• [EXERCISE REQUIREMENTS]:
Transcribe the material word for word, but without the images.
## BEGIN
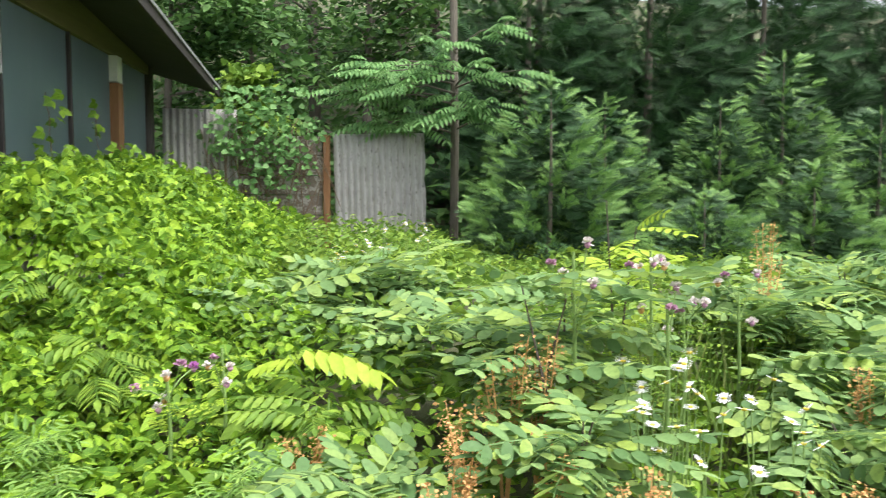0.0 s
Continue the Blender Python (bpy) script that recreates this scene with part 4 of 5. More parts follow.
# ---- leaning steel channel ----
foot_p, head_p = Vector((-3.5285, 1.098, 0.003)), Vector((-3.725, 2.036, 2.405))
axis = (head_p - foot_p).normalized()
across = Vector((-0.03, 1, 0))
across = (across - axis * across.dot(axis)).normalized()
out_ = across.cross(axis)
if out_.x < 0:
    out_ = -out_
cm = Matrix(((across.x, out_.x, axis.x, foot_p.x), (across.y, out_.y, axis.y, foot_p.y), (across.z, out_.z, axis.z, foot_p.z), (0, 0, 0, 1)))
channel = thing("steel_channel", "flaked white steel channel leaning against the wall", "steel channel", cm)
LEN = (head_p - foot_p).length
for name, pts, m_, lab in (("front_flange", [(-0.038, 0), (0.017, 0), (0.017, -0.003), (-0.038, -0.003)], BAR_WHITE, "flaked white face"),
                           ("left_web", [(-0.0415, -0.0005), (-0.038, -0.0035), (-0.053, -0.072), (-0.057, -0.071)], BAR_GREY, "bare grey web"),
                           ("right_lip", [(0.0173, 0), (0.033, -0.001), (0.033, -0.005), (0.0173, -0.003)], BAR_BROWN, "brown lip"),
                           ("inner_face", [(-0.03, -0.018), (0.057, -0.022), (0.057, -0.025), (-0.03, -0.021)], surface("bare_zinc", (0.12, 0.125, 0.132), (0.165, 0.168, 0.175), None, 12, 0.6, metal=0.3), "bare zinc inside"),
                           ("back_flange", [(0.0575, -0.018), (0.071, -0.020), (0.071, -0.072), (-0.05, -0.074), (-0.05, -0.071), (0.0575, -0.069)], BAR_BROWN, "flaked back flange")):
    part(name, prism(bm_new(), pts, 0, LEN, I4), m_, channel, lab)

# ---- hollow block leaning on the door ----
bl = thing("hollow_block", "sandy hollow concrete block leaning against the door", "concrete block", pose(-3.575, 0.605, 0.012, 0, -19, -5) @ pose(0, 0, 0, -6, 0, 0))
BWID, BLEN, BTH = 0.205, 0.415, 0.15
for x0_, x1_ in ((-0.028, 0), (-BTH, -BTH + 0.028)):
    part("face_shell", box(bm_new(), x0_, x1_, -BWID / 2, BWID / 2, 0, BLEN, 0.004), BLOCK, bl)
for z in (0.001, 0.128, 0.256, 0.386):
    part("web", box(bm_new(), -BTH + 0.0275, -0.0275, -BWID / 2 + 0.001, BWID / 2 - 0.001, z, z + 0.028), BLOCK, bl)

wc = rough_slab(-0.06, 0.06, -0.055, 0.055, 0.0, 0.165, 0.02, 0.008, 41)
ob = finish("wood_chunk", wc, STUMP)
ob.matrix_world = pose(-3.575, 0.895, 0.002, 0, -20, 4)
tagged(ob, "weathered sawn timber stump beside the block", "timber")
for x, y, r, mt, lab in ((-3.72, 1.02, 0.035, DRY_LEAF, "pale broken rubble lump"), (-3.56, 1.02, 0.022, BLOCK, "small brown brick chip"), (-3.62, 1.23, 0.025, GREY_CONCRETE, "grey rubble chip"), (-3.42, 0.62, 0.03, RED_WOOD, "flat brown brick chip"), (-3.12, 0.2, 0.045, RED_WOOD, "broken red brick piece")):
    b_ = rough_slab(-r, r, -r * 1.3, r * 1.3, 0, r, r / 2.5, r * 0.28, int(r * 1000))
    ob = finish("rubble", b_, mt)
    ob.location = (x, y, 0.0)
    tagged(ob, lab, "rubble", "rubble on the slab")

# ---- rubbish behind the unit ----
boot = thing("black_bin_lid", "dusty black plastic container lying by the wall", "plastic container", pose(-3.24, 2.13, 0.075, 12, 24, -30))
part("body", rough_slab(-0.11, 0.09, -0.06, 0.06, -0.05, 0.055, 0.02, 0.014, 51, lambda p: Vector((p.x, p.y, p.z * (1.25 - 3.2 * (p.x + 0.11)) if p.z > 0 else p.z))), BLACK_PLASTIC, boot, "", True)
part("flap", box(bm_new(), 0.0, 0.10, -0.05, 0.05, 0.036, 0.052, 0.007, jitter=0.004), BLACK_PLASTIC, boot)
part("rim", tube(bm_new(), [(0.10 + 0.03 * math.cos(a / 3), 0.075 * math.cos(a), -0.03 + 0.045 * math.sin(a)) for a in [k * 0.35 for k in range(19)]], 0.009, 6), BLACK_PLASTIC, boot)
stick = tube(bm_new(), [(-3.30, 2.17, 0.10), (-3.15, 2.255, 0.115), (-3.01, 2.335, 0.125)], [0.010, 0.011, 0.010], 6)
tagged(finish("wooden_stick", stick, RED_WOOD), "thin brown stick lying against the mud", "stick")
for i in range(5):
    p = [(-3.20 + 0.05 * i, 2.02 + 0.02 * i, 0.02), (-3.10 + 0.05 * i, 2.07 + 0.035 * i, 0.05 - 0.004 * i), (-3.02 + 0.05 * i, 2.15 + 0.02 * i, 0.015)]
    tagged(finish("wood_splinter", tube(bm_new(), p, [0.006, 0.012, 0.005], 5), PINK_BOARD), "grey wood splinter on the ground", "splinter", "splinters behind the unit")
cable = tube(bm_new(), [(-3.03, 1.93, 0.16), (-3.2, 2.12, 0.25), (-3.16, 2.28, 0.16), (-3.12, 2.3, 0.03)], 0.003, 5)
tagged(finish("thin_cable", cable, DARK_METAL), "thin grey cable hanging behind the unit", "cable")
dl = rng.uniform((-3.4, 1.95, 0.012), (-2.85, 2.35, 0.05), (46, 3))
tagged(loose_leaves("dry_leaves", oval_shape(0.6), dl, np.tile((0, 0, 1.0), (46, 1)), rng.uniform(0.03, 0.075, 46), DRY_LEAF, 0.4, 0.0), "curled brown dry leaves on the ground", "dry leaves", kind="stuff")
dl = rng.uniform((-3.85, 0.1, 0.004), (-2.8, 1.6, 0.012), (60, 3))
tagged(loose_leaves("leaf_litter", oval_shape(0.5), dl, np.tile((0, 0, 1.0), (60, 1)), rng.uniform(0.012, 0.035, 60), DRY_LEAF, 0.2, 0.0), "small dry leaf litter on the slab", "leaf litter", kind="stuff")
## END
• [EXERCISE OUTPUT]:
0.0 s
Continue the Blender Python (bpy) script that recreates this scene with part 4 of 5. More parts follow.
# ---- leaning steel channel ----
foot_p, head_p = Vector((-3.5285, 1.098, 0.003)), Vector((-3.725, 2.036, 2.405))
axis = (head_p - foot_p).normalized()
across = Vector((-0.03, 1, 0))
across = (across - axis * across.dot(axis)).normalized()
out_ = across.cross(axis)
if out_.x < 0:
    out_ = -out_
cm = Matrix(((across.x, out_.x, axis.x, foot_p.x), (across.y, out_.y, axis.y, foot_p.y), (across.z, out_.z, axis.z, foot_p.z), (0, 0, 0, 1)))
channel = thing("steel_channel", "flaked white steel channel leaning against the wall", "steel channel", cm)
LEN = (head_p - foot_p).length
for name, pts, m_, lab in (("front_flange", [(-0.038, 0), (0.017, 0), (0.017, -0.003), (-0.038, -0.003)], BAR_WHITE, "flaked white face"),
                           ("left_web", [(-0.0415, -0.0005), (-0.038, -0.0035), (-0.053, -0.072), (-0.057, -0.071)], BAR_GREY, "bare grey web"),
                           ("right_lip", [(0.0173, 0), (0.033, -0.001), (0.033, -0.005), (0.0173, -0.003)], BAR_BROWN, "brown lip"),
                           ("inner_face", [(-0.03, -0.018), (0.057, -0.022), (0.057, -0.025), (-0.03, -0.021)], surface("bare_zinc", (0.12, 0.125, 0.132), (0.165, 0.168, 0.175), None, 12, 0.6, metal=0.3), "bare zinc inside"),
                           ("back_flange", [(0.0575, -0.018), (0.071, -0.020), (0.071, -0.072), (-0.05, -0.074), (-0.05, -0.071), (0.0575, -0.069)], BAR_BROWN, "flaked back flange")):
    part(name, prism(bm_new(), pts, 0, LEN, I4), m_, channel, lab)

# ---- hollow block leaning on the door ----
bl = thing("hollow_block", "sandy hollow concrete block leaning against the door", "concrete block", pose(-3.575, 0.605, 0.012, 0, -19, -5) @ pose(0, 0, 0, -6, 0, 0))
BWID, BLEN, BTH = 0.205, 0.415, 0.15
for x0_, x1_ in ((-0.028, 0), (-BTH, -BTH + 0.028)):
    part("face_shell", box(bm_new(), x0_, x1_, -BWID / 2, BWID / 2, 0, BLEN, 0.004), BLOCK, bl)
for z in (0.001, 0.128, 0.256, 0.386):
    part("web", box(bm_new(), -BTH + 0.0275, -0.0275, -BWID / 2 + 0.001, BWID / 2 - 0.001, z, z + 0.028), BLOCK, bl)

wc = rough_slab(-0.06, 0.06, -0.055, 0.055, 0.0, 0.165, 0.02, 0.008, 41)
ob = finish("wood_chunk", wc, STUMP)
ob.matrix_world = pose(-3.575, 0.895, 0.002, 0, -20, 4)
tagged(ob, "weathered sawn timber stump beside the block", "timber")
for x, y, r, mt, lab in ((-3.72, 1.02, 0.035, DRY_LEAF, "pale broken rubble lump"), (-3.56, 1.02, 0.022, BLOCK, "small brown brick chip"), (-3.62, 1.23, 0.025, GREY_CONCRETE, "grey rubble chip"), (-3.42, 0.62, 0.03, RED_WOOD, "flat brown brick chip"), (-3.12, 0.2, 0.045, RED_WOOD, "broken red brick piece")):
    b_ = rough_slab(-r, r, -r * 1.3, r * 1.3, 0, r, r / 2.5, r * 0.28, int(r * 1000))
    ob = finish("rubble", b_, mt)
    ob.location = (x, y, 0.0)
    tagged(ob, lab, "rubble", "rubble on the slab")

# ---- rubbish behind the unit ----
boot = thing("black_bin_lid", "dusty black plastic container lying by the wall", "plastic container", pose(-3.24, 2.13, 0.075, 12, 24, -30))
part("body", rough_slab(-0.11, 0.09, -0.06, 0.06, -0.05, 0.055, 0.02, 0.014, 51, lambda p: Vector((p.x, p.y, p.z * (1.25 - 3.2 * (p.x + 0.11)) if p.z > 0 else p.z))), BLACK_PLASTIC, boot, "", True)
part("flap", box(bm_new(), 0.0, 0.10, -0.05, 0.05, 0.036, 0.052, 0.007, jitter=0.004), BLACK_PLASTIC, boot)
part("rim", tube(bm_new(), [(0.10 + 0.03 * math.cos(a / 3), 0.075 * math.cos(a), -0.03 + 0.045 * math.sin(a)) for a in [k * 0.35 for k in range(19)]], 0.009, 6), BLACK_PLASTIC, boot)
stick = tube(bm_new(), [(-3.30, 2.17, 0.10), (-3.15, 2.255, 0.115), (-3.01, 2.335, 0.125)], [0.010, 0.011, 0.010], 6)
tagged(finish("wooden_stick", stick, RED_WOOD), "thin brown stick lying against the mud", "stick")
for i in range(5):
    p = [(-3.20 + 0.05 * i, 2.02 + 0.02 * i, 0.02), (-3.10 + 0.05 * i, 2.07 + 0.035 * i, 0.05 - 0.004 * i), (-3.02 + 0.05 * i, 2.15 + 0.02 * i, 0.015)]
    tagged(finish("wood_splinter", tube(bm_new(), p, [0.006, 0.012, 0.005], 5), PINK_BOARD), "grey wood splinter on the ground", "splinter", "splinters behind the unit")
cable = tube(bm_new(), [(-3.03, 1.93, 0.16), (-3.2, 2.12, 0.25), (-3.16, 2.28, 0.16), (-3.12, 2.3, 0.03)], 0.003, 5)
tagged(finish("thin_cable", cable, DARK_METAL), "thin grey cable hanging behind the unit", "cable")
dl = rng.uniform((-3.4, 1.95, 0.012), (-2.85, 2.35, 0.05), (46, 3))
tagged(loose_leaves("dry_leaves", oval_shape(0.6), dl, np.tile((0, 0, 1.0), (46, 1)), rng.uniform(0.03, 0.075, 46), DRY_LEAF, 0.4, 0.0), "curled brown dry leaves on the ground", "dry leaves", kind="stuff")
dl = rng.uniform((-3.85, 0.1, 0.004), (-2.8, 1.6, 0.012), (60, 3))
tagged(loose_leaves("leaf_litter", oval_shape(0.5), dl, np.tile((0, 0, 1.0), (60, 1)), rng.uniform(0.012, 0.035, 60), DRY_LEAF, 0.2, 0.0), "small dry leaf litter on the slab", "leaf litter", kind="stuff")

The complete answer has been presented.